__Records to use__.
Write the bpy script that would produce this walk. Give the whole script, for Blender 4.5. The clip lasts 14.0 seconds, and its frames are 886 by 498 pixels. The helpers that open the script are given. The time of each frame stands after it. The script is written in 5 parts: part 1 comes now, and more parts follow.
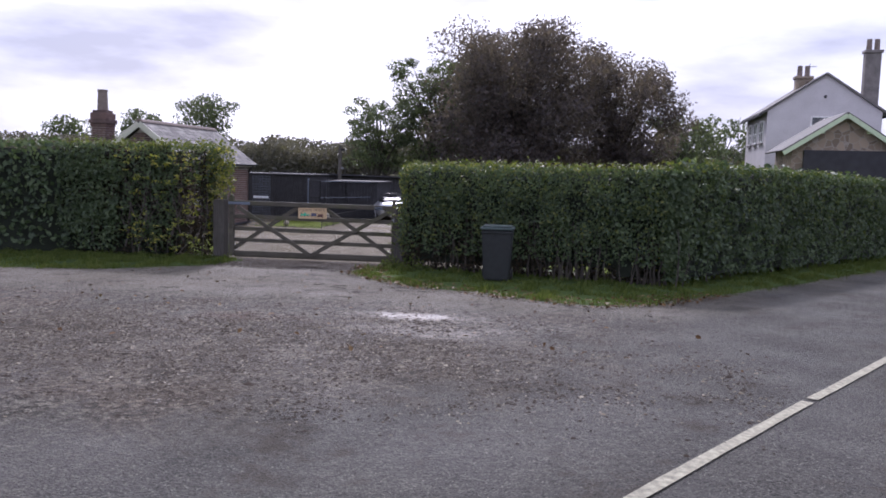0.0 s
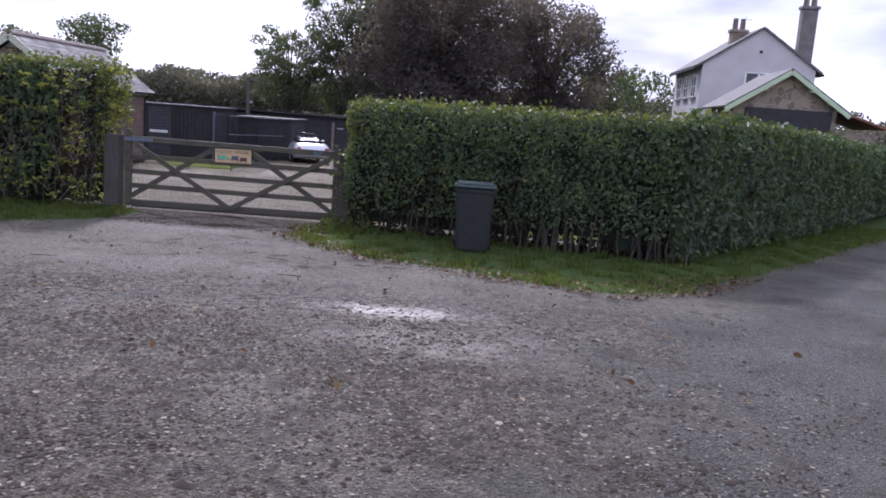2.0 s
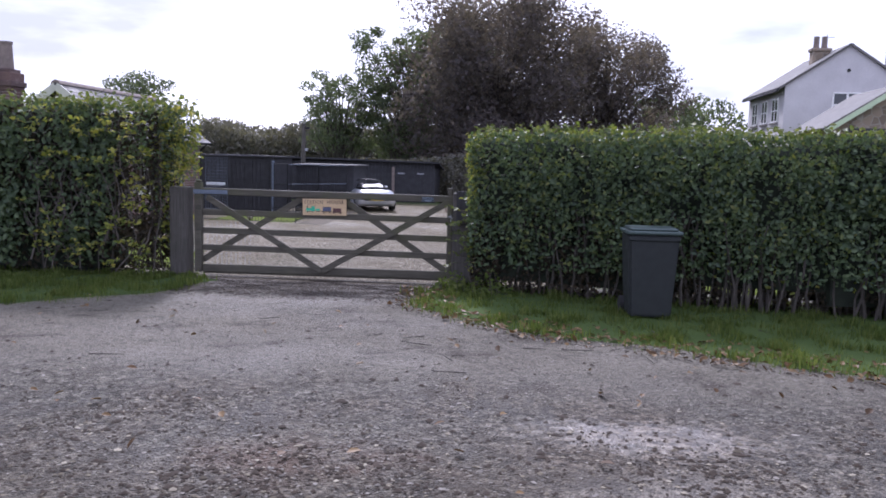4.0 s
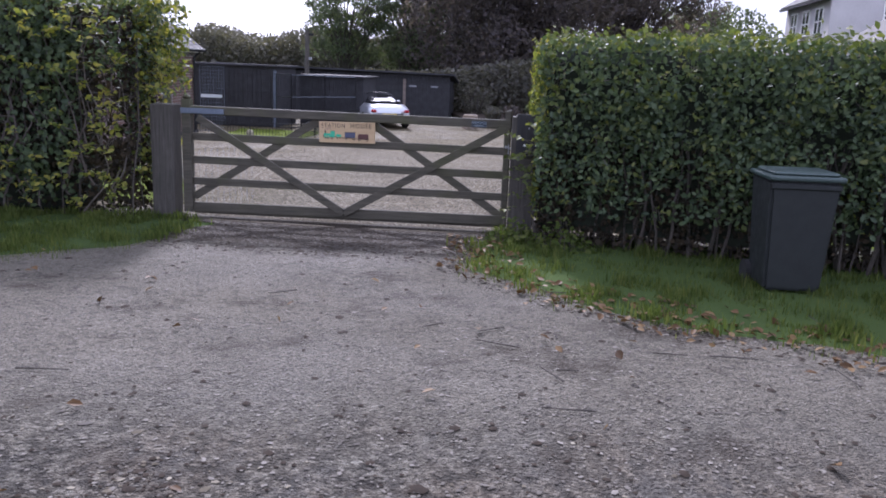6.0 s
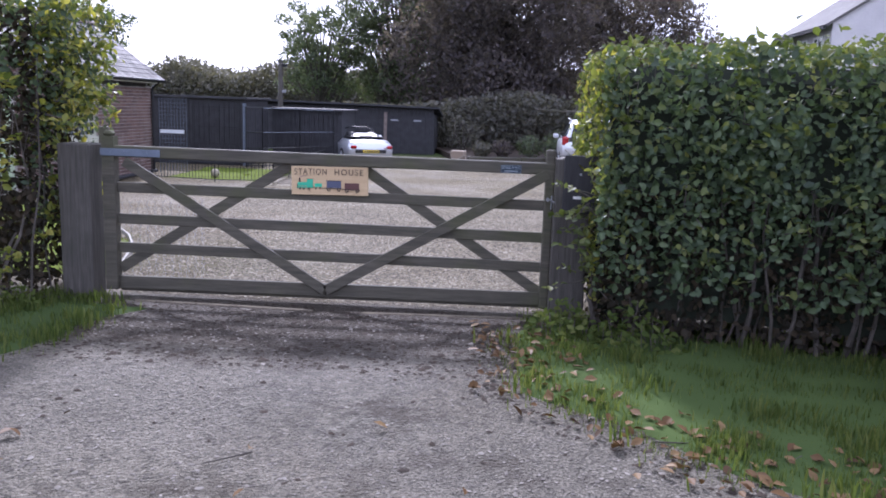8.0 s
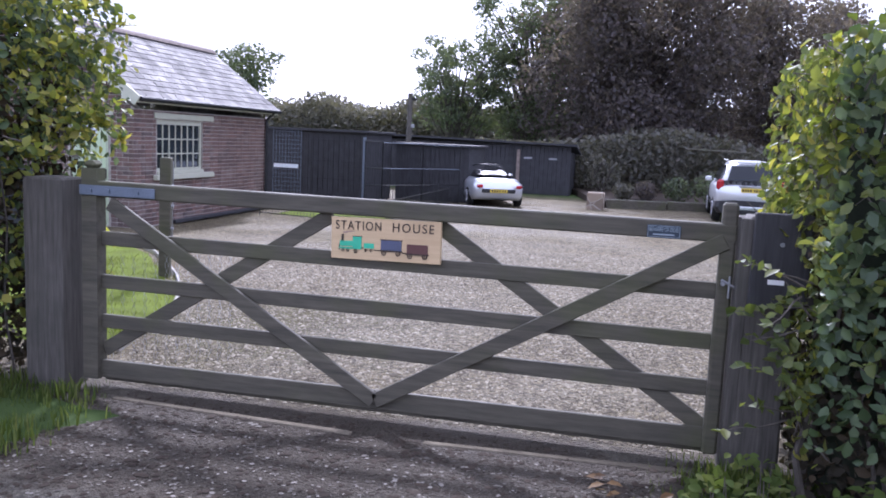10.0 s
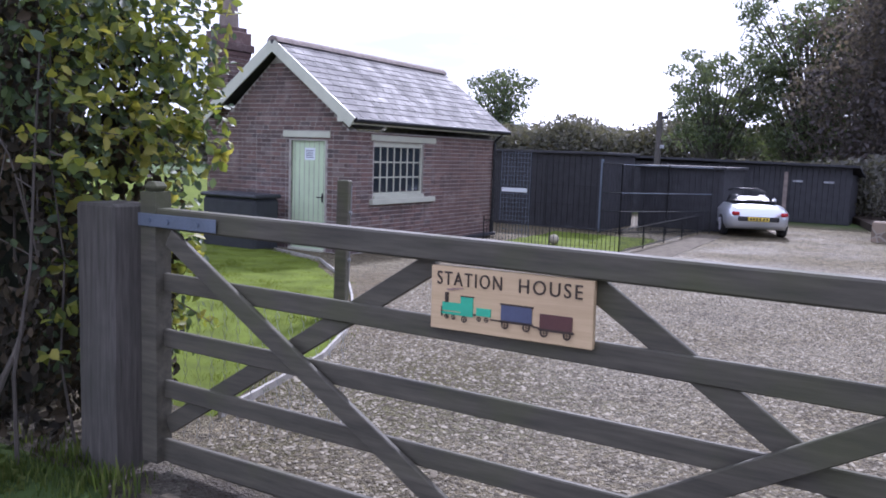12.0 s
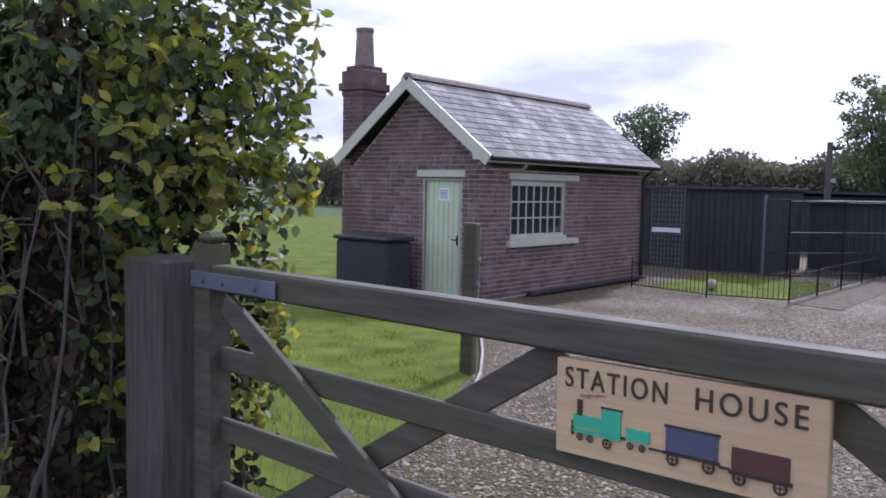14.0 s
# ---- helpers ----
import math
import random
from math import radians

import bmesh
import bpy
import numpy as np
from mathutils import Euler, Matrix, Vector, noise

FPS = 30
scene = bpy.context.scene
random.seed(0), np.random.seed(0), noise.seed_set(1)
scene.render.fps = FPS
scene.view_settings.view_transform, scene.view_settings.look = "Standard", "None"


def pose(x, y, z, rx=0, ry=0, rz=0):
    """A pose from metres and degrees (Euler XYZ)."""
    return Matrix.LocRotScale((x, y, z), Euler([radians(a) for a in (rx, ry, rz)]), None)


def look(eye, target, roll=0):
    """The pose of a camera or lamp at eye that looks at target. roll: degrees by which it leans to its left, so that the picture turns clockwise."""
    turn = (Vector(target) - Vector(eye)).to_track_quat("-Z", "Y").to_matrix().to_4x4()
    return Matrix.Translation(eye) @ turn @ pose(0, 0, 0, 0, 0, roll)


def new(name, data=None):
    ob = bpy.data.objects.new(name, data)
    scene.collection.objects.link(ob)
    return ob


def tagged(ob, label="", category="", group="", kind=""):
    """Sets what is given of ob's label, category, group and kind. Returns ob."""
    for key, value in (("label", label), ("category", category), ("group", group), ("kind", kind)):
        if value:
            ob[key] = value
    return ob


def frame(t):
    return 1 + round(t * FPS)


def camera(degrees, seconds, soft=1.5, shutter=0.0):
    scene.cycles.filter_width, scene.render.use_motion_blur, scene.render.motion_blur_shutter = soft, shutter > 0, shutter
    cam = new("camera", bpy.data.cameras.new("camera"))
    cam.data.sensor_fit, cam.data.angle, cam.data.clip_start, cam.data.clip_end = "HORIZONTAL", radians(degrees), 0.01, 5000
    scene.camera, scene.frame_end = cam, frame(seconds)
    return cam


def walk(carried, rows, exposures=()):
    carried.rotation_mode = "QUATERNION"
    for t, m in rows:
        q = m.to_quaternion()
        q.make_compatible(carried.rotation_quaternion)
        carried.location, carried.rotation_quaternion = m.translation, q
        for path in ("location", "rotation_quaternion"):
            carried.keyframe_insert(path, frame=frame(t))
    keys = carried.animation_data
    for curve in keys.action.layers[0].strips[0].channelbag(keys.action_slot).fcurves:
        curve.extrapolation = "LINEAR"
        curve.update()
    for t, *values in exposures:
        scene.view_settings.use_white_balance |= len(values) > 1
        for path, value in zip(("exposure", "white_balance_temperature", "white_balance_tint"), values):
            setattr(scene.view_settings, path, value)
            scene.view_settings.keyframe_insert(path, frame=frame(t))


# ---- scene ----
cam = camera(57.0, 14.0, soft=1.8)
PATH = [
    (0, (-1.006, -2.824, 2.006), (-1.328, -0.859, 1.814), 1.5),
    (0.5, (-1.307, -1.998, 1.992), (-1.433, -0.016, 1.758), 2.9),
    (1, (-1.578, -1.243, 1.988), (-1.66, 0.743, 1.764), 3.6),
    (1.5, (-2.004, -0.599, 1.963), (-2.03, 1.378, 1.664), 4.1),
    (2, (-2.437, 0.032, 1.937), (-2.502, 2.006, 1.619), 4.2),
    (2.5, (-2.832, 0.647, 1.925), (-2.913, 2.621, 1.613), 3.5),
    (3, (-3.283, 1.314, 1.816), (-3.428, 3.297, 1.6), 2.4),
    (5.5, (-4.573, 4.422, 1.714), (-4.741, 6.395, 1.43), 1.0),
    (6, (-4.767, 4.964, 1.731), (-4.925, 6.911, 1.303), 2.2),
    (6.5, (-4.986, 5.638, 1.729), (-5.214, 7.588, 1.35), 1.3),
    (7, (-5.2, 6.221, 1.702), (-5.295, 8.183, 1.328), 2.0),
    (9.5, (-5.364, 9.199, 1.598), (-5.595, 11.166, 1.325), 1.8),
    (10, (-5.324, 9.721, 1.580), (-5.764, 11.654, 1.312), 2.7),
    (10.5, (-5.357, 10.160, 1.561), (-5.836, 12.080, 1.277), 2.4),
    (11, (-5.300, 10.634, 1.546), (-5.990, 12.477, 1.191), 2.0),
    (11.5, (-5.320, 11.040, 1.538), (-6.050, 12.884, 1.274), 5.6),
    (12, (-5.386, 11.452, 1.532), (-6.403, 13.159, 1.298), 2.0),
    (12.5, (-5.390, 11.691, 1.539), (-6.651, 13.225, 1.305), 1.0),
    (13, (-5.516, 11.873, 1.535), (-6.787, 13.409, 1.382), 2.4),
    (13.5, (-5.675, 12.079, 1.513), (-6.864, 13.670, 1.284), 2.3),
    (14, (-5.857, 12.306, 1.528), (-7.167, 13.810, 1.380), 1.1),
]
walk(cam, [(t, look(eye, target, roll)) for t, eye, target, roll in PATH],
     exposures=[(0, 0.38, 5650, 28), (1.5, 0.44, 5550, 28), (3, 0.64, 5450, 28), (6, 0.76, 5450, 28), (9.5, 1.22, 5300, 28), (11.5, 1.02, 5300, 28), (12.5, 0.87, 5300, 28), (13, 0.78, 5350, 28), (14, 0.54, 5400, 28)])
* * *
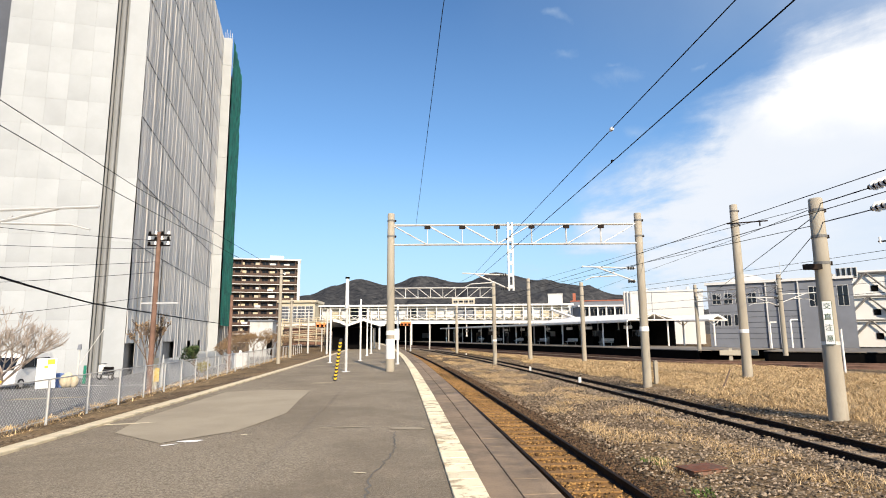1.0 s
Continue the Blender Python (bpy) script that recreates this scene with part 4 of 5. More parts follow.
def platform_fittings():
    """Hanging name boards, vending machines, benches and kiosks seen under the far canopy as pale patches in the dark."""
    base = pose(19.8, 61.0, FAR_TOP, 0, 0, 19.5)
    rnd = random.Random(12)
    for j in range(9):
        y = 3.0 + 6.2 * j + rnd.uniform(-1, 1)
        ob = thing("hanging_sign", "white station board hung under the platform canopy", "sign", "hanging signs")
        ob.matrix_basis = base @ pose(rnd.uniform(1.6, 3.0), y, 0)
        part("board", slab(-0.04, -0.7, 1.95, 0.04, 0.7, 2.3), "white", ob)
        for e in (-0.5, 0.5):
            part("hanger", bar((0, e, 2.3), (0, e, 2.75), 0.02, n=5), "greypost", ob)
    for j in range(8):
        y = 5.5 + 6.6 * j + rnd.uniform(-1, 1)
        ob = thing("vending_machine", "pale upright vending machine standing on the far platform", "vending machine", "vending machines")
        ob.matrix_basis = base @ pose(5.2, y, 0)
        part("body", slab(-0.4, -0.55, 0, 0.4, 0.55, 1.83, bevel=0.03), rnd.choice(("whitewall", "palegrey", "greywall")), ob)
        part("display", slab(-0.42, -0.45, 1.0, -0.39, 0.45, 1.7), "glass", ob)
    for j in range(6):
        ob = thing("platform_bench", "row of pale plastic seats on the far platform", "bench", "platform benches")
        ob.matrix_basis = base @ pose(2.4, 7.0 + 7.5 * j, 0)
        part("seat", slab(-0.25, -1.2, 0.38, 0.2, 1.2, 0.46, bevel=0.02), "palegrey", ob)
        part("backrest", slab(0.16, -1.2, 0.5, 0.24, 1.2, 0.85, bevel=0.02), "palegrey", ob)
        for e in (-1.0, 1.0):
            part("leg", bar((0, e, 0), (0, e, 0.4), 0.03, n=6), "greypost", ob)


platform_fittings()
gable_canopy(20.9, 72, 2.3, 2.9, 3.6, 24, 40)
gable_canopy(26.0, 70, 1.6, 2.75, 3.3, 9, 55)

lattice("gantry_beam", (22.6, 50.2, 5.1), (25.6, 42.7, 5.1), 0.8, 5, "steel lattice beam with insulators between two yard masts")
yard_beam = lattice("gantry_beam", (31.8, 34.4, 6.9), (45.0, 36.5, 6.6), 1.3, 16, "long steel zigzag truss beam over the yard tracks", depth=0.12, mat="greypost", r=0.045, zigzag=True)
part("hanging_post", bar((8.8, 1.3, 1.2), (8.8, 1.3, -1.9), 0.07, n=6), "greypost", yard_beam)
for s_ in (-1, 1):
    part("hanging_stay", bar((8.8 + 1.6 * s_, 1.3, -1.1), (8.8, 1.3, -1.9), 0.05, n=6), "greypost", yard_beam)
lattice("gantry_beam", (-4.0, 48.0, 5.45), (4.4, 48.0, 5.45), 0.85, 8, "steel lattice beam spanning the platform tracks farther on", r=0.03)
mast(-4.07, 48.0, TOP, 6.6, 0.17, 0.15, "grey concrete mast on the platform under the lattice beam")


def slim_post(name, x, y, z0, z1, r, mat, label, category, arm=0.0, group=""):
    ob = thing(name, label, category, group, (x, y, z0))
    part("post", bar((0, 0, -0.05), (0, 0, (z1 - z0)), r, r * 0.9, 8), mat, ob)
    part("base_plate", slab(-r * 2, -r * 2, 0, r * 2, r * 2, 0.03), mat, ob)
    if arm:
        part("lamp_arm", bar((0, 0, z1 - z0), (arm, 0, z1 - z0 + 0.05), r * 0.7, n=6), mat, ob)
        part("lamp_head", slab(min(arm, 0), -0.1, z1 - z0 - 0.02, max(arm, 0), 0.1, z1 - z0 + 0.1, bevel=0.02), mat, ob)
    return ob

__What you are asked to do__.
Look through the data and gather every line with the string "roll" in it.

__Solution for this problem__.
def look(eye, target, roll=0):
    """The pose of a camera or lamp at eye that looks at target. roll: degrees by which it leans to its left, so that the picture turns clockwise."""
    return Matrix.Translation(eye) @ turn @ pose(0, 0, 0, 0, 0, roll)
walk(cam, [(t, look(eye, target, roll)) for t, eye, target, roll in PATH],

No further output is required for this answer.